Problem to work on: Reproduce exactly the lines below from the one containing "of a camera" through the one containing "what is given", including both, and nothing else.

Dataset excerpt:
-- Begin --
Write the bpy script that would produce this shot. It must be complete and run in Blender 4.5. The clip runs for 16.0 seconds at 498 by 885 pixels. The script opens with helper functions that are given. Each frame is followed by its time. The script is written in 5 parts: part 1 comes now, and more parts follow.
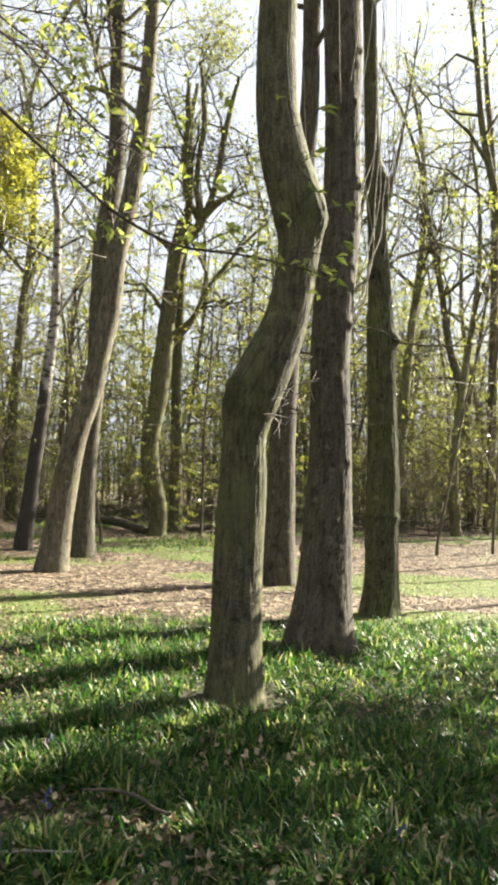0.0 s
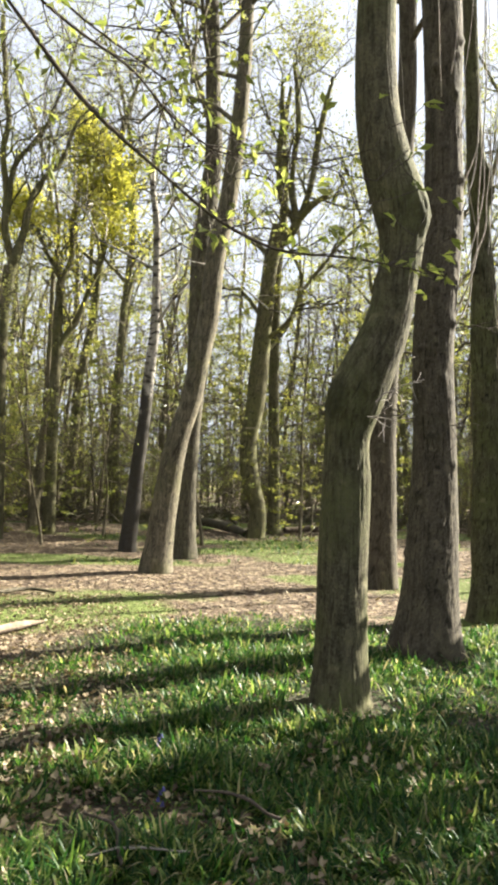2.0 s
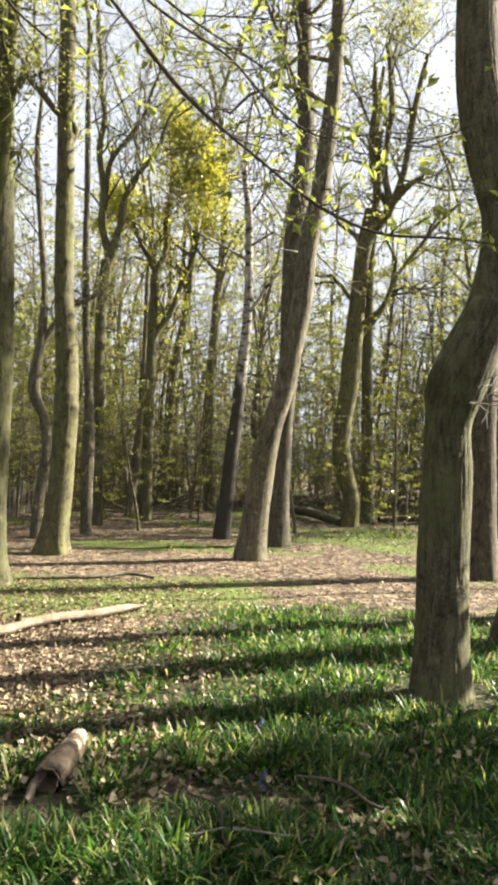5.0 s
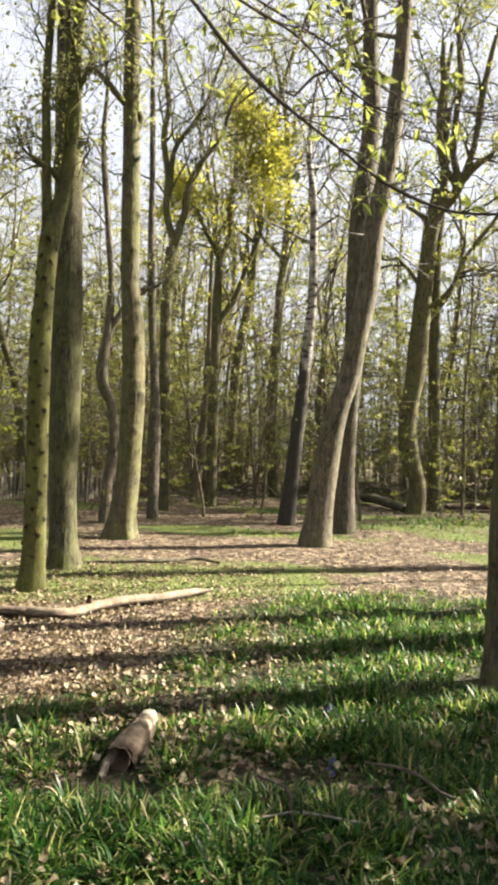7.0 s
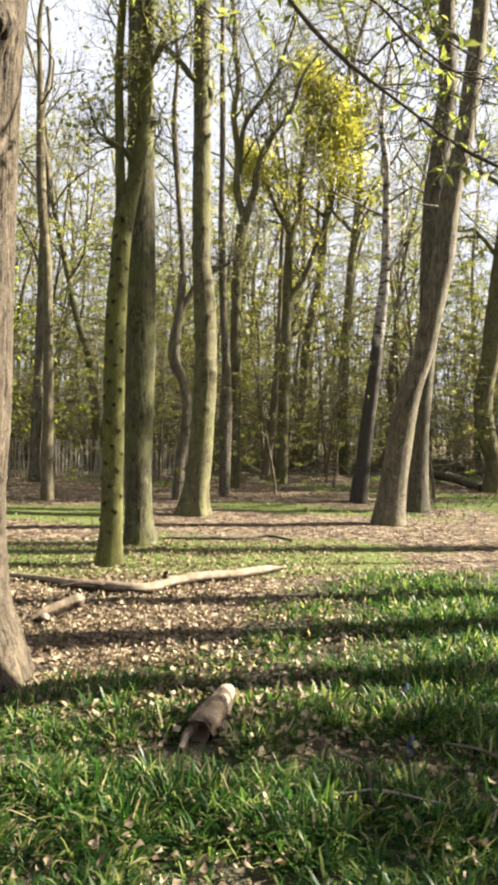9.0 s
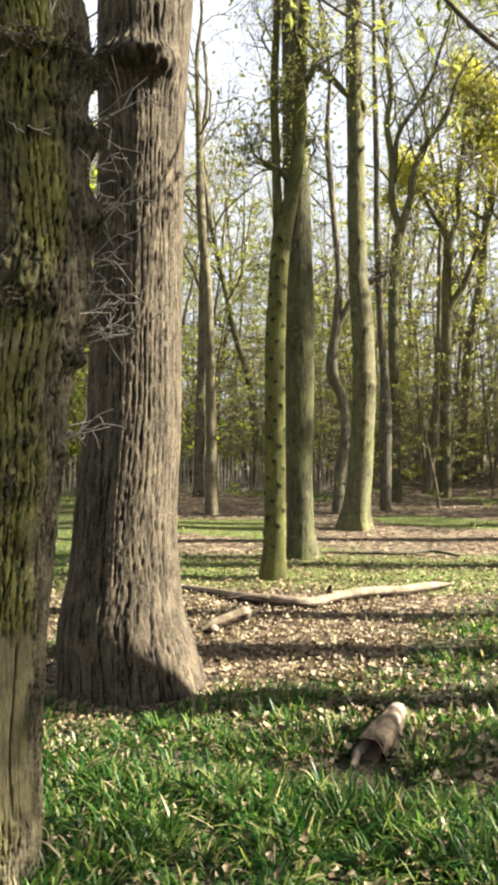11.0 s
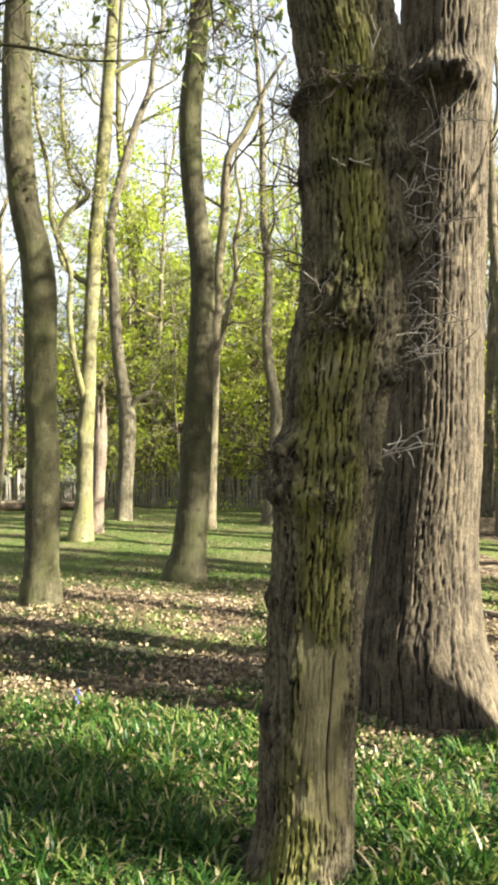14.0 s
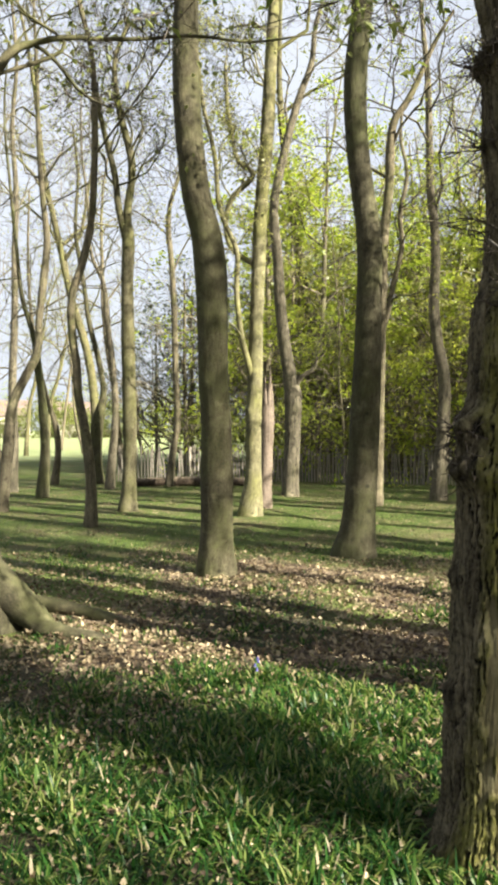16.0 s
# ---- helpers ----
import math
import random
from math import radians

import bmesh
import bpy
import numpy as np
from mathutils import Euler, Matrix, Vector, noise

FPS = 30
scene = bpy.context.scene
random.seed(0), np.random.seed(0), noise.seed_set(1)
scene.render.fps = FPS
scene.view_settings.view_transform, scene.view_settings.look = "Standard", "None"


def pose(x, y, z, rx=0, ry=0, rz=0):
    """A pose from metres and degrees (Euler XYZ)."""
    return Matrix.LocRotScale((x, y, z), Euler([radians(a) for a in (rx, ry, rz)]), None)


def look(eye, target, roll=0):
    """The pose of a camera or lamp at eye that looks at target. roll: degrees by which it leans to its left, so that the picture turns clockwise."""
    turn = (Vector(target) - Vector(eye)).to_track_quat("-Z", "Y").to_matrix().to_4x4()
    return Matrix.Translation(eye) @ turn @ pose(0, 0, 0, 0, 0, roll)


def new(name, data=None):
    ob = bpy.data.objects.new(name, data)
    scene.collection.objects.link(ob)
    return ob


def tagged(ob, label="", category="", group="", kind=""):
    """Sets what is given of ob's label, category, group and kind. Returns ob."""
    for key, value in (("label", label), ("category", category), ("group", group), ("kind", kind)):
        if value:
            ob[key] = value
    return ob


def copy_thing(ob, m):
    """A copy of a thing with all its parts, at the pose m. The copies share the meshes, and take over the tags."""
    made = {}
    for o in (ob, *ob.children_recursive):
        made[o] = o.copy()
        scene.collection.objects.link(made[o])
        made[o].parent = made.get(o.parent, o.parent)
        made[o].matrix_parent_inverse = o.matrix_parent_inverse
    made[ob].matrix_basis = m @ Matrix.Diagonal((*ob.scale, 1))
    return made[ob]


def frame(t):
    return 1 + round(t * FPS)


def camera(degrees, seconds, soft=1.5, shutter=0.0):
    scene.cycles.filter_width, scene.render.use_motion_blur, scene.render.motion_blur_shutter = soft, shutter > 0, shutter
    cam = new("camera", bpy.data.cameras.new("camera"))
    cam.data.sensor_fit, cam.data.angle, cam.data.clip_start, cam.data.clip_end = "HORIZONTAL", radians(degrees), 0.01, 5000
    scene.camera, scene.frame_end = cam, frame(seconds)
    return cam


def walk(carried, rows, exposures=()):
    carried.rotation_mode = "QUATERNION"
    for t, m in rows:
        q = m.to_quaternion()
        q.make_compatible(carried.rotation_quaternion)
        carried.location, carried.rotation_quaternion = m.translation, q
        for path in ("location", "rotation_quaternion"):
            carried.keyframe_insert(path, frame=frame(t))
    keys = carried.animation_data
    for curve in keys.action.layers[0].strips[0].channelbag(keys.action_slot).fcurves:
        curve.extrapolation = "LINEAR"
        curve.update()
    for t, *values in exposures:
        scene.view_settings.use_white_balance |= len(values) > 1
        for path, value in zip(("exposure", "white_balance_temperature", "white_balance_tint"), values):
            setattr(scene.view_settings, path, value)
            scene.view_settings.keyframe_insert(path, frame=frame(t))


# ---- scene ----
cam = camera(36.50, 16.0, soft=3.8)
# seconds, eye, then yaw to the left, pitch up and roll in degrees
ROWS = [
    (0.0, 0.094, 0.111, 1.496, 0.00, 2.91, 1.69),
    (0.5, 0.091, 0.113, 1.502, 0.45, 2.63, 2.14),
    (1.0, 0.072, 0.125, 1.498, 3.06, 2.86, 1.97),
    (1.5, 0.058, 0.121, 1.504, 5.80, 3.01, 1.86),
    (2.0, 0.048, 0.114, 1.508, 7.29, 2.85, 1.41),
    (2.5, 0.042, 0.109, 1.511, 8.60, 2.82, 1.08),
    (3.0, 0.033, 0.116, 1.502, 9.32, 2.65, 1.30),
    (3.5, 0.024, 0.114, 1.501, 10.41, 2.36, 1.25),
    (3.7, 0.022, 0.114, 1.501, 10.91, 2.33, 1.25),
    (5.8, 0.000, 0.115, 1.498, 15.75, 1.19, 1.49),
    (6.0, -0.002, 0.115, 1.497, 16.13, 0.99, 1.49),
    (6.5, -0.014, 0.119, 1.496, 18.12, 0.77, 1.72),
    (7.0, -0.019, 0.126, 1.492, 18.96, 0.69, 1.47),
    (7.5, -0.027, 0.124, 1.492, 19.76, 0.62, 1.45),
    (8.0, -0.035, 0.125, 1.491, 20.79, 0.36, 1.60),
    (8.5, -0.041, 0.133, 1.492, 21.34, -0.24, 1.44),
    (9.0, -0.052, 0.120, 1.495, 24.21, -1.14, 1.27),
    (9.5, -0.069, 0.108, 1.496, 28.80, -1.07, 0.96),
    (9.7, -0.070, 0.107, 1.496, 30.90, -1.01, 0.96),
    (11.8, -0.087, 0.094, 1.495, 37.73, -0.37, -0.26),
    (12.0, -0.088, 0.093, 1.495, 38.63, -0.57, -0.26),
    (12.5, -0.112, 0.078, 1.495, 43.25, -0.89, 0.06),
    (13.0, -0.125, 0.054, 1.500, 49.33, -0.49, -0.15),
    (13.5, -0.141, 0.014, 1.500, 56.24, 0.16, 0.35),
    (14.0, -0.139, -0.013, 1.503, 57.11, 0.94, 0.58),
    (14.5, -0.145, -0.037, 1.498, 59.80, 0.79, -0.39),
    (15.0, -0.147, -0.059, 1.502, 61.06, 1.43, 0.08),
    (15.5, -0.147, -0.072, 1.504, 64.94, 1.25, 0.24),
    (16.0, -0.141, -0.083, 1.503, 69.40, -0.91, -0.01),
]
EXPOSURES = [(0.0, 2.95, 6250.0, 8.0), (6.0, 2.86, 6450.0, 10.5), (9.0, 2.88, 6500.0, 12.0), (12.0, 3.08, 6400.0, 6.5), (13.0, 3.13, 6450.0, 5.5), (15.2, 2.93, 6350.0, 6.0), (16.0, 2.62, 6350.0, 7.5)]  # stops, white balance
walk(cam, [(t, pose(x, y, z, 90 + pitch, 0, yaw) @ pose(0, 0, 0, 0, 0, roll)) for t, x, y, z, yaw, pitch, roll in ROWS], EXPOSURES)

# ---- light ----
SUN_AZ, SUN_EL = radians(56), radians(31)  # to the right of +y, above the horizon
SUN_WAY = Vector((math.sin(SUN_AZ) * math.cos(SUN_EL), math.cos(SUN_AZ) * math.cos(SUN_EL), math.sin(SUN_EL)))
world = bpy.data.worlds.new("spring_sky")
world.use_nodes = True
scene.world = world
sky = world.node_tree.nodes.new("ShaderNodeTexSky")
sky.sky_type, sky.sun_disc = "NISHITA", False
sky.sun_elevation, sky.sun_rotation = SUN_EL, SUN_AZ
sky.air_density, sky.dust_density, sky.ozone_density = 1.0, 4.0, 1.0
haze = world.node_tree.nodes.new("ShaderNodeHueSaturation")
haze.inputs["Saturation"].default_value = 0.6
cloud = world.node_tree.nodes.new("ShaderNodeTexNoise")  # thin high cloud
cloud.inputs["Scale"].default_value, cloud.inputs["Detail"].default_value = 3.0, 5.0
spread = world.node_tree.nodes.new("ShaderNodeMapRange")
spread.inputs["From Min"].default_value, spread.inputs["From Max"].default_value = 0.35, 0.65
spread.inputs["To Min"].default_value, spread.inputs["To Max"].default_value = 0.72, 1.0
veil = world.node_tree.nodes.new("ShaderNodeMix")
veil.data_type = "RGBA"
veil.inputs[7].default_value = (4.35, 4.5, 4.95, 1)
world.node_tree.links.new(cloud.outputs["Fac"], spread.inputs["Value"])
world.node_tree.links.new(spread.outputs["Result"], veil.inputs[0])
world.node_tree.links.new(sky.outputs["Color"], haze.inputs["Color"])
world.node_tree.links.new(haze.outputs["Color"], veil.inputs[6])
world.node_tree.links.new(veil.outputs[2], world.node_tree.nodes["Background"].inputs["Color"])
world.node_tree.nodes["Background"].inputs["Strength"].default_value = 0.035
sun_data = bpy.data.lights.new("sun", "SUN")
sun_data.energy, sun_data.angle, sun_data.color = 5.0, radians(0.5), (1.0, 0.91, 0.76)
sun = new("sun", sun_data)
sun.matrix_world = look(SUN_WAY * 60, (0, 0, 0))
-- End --
Finished task:
    """The pose of a camera or lamp at eye that looks at target. roll: degrees by which it leans to its left, so that the picture turns clockwise."""
    turn = (Vector(target) - Vector(eye)).to_track_quat("-Z", "Y").to_matrix().to_4x4()
    return Matrix.Translation(eye) @ turn @ pose(0, 0, 0, 0, 0, roll)


def new(name, data=None):
    ob = bpy.data.objects.new(name, data)
    scene.collection.objects.link(ob)
    return ob


def tagged(ob, label="", category="", group="", kind=""):
    """Sets what is given of ob's label, category, group and kind. Returns ob."""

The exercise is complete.